> _RAW DATA_

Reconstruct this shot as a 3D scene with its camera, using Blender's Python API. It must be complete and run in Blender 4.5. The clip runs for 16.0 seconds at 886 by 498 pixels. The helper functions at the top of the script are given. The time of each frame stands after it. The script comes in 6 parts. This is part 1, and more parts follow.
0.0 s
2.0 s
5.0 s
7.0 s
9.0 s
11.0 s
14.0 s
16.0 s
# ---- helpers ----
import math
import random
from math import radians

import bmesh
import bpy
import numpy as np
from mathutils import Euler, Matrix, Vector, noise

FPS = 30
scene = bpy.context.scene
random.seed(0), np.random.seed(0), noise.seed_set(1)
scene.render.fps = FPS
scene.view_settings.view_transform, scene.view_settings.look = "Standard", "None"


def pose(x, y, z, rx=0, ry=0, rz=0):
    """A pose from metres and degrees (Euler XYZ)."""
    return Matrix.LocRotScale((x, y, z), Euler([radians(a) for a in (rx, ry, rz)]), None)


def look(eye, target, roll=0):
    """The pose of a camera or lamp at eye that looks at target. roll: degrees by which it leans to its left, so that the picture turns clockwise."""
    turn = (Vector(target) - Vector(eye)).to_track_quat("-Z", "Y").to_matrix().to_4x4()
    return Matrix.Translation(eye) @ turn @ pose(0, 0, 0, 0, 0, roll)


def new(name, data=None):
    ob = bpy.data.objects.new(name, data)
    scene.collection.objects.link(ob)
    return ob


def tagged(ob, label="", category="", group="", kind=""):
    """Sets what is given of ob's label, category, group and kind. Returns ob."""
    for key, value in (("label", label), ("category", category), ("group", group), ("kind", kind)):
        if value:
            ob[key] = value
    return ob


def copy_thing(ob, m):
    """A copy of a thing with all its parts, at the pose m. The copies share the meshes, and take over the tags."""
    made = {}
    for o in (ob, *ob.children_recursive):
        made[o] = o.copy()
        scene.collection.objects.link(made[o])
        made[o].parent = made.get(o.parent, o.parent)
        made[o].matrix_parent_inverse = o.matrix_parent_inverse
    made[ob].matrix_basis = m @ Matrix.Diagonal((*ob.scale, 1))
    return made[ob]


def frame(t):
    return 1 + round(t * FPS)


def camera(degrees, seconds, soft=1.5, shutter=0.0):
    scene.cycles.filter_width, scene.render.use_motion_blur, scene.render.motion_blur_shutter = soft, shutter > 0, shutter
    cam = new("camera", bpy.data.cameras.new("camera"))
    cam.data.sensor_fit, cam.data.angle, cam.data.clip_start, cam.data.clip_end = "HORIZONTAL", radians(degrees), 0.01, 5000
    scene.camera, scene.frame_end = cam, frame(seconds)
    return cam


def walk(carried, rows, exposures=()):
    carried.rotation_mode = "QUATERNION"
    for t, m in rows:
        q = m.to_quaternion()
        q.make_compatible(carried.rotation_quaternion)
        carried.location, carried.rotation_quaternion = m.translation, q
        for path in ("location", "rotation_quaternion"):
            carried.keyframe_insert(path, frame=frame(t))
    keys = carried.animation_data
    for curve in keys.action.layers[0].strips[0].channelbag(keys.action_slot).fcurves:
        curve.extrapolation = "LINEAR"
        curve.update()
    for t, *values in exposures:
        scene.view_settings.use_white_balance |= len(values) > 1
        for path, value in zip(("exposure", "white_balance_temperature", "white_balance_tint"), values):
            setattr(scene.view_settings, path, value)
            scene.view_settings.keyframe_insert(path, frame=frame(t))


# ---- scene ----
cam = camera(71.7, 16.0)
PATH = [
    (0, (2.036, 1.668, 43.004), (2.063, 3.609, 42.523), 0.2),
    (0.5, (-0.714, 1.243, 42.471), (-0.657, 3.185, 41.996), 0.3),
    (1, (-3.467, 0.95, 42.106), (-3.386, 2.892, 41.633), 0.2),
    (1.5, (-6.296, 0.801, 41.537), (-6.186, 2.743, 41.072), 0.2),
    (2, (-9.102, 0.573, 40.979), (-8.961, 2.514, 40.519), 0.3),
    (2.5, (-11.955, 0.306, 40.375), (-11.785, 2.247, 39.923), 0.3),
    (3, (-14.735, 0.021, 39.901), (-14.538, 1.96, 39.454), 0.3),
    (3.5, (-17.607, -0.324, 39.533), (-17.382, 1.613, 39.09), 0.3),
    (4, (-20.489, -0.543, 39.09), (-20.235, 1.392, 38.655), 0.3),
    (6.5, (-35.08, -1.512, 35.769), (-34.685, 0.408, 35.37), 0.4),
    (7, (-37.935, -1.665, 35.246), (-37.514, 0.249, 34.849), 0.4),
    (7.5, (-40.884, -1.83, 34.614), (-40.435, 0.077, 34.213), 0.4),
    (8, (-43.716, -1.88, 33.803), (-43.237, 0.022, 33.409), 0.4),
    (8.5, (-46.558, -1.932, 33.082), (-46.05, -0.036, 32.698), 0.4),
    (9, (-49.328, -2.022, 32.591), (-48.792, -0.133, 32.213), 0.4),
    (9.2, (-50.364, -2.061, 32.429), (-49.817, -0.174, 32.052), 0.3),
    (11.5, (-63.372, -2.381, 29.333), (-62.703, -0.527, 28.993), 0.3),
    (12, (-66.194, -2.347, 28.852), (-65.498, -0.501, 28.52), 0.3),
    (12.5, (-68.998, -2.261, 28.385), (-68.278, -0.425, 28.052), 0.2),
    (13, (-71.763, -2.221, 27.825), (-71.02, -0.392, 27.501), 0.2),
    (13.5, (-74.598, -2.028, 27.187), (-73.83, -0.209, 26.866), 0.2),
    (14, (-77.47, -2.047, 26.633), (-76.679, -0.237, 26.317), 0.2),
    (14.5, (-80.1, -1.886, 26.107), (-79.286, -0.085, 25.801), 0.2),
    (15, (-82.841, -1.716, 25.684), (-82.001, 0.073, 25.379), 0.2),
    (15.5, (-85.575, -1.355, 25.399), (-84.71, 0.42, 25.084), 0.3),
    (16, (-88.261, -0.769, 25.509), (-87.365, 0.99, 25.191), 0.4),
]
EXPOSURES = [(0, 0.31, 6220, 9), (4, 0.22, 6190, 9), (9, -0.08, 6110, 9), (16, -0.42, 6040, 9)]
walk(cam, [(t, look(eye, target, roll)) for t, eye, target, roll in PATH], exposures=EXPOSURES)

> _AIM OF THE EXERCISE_
Of the lines above, how many hold the string "keys"? Answer with only the number.

> _SOLUTION FOR THIS PROBLEM_
2